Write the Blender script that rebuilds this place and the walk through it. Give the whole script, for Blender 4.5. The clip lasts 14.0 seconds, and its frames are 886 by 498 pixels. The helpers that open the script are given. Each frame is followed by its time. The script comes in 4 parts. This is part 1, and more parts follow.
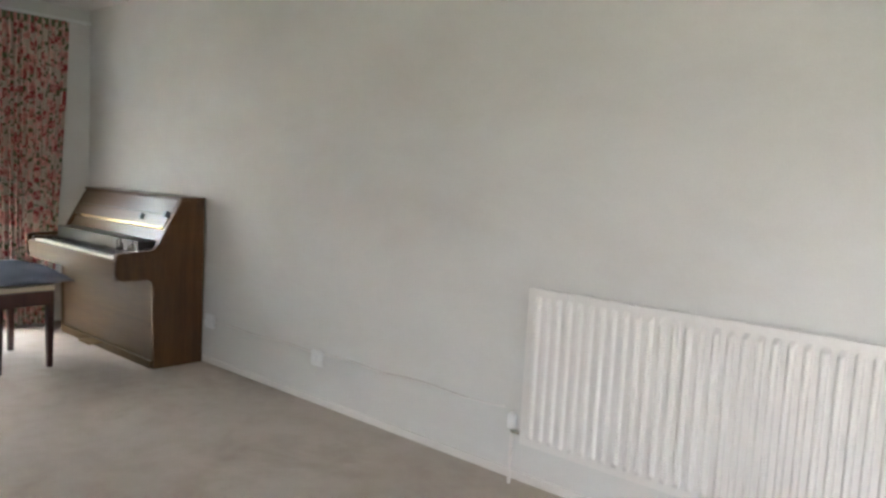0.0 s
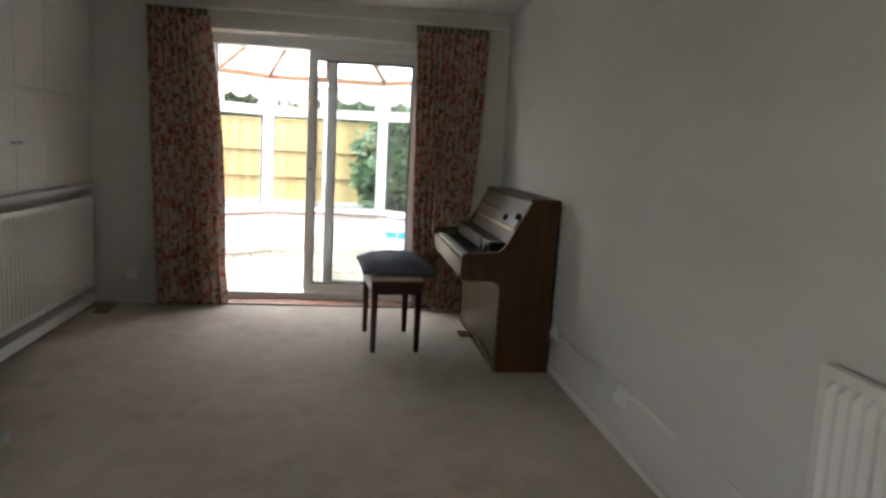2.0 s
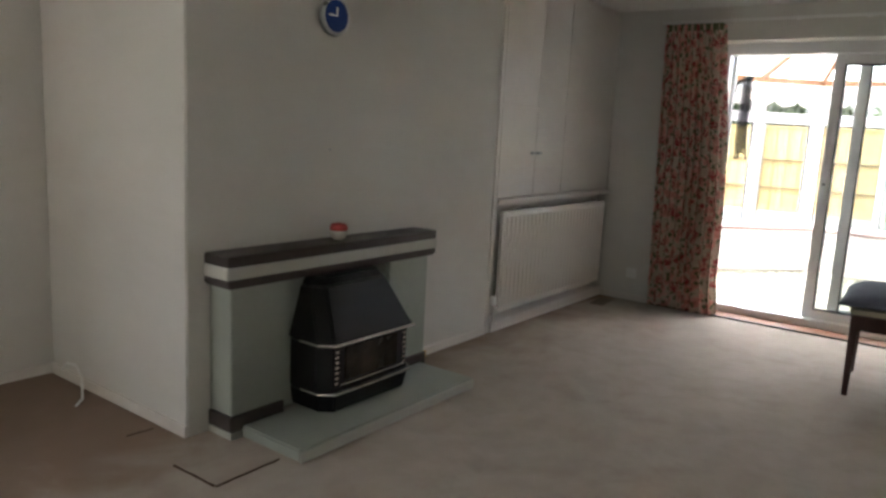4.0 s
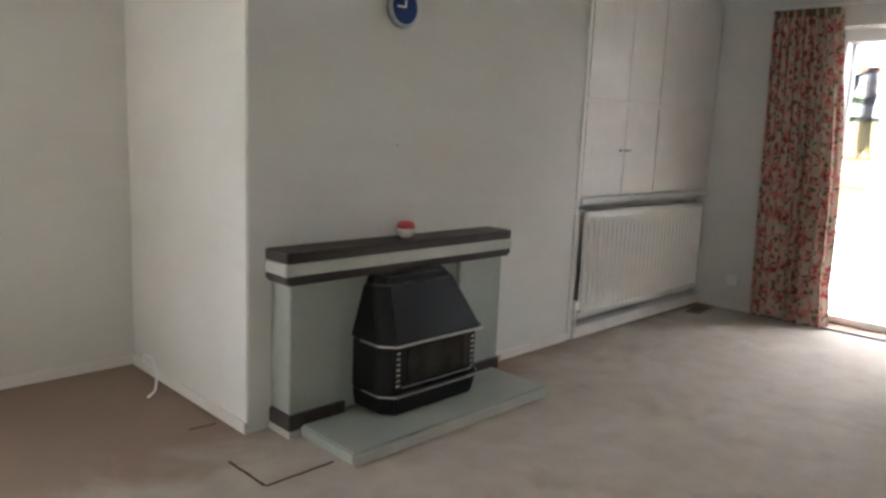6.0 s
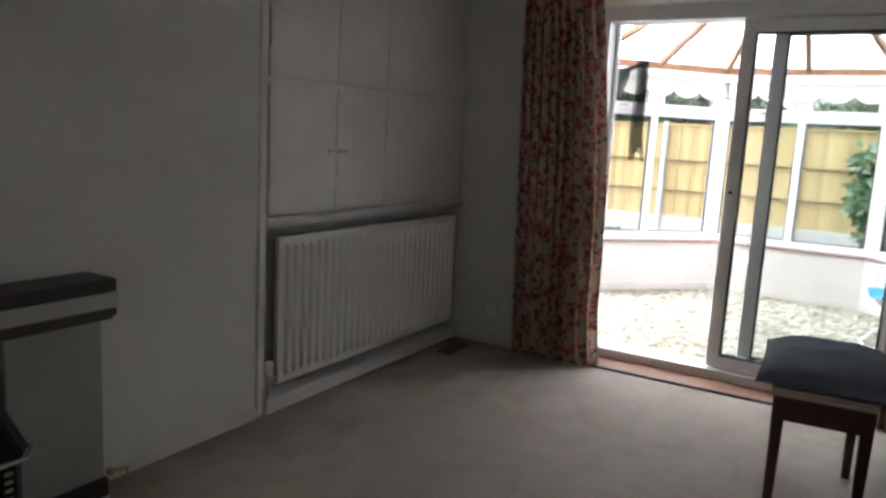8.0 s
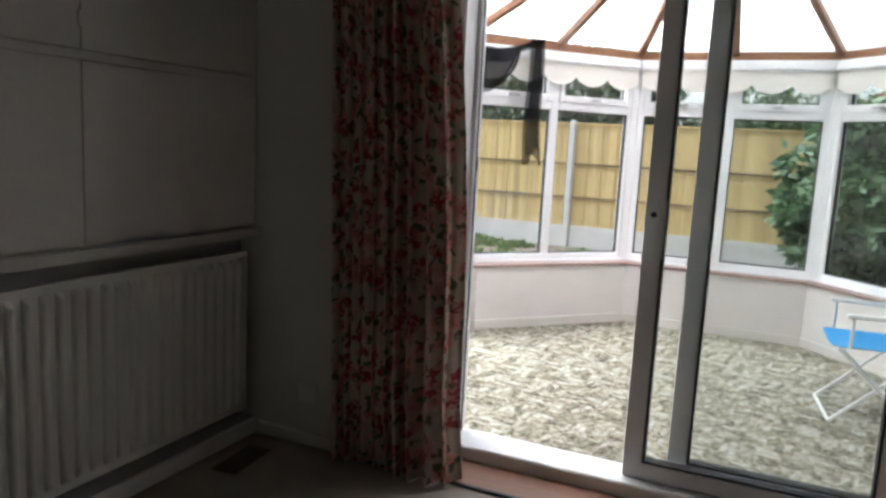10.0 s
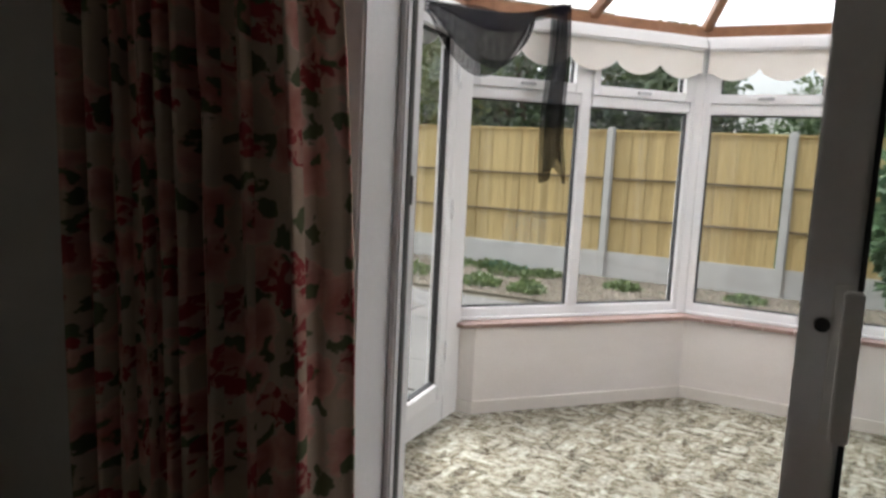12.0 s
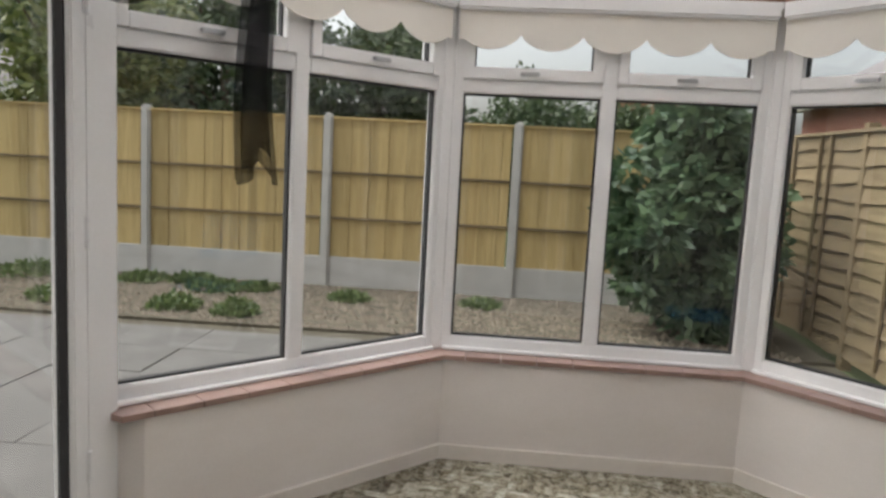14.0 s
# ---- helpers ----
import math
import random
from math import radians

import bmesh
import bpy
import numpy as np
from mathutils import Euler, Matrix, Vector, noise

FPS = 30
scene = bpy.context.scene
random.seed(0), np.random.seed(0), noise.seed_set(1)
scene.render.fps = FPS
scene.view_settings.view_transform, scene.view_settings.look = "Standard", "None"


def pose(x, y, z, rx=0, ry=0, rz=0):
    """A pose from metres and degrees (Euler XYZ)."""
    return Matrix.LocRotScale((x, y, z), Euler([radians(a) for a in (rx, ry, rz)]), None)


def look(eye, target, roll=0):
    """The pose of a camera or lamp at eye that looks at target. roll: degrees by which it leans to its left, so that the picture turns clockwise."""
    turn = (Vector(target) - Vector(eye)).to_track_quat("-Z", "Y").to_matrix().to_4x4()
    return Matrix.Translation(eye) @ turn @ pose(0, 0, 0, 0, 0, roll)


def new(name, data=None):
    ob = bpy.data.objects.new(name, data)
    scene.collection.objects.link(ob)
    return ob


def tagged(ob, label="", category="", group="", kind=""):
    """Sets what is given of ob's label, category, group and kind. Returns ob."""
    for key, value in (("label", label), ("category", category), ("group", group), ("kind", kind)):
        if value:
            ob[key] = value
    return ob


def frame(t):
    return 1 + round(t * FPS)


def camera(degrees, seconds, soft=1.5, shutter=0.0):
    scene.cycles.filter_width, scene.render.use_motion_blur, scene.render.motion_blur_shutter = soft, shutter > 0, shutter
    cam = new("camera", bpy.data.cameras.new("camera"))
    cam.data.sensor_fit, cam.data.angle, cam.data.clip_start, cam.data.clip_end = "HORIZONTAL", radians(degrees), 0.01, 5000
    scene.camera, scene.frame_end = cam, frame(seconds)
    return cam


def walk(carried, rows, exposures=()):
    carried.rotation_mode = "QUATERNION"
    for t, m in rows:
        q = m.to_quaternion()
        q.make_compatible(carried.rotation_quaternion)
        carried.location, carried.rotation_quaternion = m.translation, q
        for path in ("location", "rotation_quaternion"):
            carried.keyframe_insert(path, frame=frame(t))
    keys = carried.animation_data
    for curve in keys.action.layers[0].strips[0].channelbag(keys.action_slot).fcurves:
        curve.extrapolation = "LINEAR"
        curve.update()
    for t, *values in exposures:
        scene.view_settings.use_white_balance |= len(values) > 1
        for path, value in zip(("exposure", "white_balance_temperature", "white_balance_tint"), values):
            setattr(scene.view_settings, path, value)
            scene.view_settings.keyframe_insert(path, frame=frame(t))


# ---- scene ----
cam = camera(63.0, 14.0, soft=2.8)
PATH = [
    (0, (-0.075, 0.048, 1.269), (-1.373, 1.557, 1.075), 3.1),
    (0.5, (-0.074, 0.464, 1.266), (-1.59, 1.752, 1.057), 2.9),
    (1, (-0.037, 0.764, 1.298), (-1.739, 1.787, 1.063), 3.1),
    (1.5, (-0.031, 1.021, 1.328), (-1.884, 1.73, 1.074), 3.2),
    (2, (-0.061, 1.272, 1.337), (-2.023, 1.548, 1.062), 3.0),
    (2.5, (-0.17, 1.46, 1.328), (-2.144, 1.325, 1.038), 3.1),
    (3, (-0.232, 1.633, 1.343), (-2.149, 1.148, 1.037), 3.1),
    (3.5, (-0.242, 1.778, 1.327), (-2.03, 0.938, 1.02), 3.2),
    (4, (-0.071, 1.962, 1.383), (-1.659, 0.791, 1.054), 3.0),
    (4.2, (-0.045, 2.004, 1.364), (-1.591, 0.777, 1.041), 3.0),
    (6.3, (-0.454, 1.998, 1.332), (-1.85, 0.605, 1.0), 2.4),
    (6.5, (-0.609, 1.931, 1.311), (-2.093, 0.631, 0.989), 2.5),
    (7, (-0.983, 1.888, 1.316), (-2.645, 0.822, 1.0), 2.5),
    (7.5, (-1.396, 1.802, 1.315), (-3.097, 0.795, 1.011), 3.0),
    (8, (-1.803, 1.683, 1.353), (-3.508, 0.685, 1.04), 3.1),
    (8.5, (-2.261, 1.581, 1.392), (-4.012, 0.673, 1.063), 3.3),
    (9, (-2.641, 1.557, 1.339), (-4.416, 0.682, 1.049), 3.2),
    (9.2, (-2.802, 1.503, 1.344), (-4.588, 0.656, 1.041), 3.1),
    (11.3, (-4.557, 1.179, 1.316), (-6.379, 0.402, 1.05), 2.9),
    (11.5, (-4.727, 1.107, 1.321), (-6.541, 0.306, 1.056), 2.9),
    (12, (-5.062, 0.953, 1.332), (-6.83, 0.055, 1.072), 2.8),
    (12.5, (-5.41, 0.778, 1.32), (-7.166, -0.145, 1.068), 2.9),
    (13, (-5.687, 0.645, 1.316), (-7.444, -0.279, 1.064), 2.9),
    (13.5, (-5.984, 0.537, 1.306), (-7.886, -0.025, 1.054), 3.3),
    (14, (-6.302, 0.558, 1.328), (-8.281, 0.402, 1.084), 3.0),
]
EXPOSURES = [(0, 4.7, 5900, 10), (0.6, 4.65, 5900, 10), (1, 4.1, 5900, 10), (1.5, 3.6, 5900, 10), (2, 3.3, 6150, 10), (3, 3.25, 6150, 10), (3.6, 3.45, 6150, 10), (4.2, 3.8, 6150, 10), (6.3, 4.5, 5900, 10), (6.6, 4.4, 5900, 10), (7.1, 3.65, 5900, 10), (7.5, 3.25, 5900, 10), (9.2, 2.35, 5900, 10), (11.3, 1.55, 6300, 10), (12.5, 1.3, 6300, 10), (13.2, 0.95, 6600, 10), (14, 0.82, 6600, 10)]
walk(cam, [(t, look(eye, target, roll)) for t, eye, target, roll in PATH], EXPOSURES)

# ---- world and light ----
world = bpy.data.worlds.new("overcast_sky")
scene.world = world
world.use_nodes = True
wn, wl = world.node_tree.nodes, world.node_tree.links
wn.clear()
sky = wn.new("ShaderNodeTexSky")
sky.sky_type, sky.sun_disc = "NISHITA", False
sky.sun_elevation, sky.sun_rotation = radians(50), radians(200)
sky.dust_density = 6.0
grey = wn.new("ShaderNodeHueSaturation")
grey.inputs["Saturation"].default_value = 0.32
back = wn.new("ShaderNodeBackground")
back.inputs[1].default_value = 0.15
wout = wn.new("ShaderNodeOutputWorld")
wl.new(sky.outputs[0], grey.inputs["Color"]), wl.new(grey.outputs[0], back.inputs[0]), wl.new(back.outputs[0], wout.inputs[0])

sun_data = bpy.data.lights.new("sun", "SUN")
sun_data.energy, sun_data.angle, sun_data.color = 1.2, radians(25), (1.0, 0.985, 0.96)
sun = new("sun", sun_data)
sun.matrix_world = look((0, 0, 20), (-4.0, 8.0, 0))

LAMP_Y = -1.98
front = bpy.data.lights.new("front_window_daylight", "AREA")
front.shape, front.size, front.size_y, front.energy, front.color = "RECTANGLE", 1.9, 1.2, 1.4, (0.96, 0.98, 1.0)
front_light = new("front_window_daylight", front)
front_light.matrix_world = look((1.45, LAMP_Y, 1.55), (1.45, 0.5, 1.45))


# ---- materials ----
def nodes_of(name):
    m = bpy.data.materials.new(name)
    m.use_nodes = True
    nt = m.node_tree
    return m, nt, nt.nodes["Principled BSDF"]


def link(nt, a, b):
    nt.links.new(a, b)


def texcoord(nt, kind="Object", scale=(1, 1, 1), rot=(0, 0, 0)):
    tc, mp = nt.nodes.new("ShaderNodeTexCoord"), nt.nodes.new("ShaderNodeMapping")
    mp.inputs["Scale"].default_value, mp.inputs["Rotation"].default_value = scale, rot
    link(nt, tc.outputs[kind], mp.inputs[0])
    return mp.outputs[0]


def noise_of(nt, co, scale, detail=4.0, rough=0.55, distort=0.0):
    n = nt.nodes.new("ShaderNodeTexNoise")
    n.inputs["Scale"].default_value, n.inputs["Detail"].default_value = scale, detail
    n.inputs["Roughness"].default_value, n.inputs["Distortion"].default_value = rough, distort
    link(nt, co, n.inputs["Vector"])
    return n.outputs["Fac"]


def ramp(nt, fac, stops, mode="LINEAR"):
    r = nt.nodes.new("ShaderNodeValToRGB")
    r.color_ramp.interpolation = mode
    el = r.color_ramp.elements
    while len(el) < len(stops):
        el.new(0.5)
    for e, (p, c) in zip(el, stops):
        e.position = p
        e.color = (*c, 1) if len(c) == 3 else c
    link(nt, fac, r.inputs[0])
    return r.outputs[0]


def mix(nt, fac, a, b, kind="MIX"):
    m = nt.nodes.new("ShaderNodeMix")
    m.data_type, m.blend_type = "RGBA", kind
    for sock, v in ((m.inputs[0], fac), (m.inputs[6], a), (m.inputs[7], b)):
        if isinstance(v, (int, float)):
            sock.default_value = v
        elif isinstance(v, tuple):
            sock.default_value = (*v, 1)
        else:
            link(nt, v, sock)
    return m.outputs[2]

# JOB
Scan the listing above. Gather each line that contains the word "given".

# SOLUTION TO THIS TASK
Write the Blender script that rebuilds this place and the walk through it. Give the whole script, for Blender 4.5. The clip lasts 14.0 seconds, and its frames are 886 by 498 pixels. The helpers that open the script are given. Each frame is followed by its time. The script comes in 4 parts. This is part 1, and more parts follow.
    """Sets what is given of ob's label, category, group and kind. Returns ob."""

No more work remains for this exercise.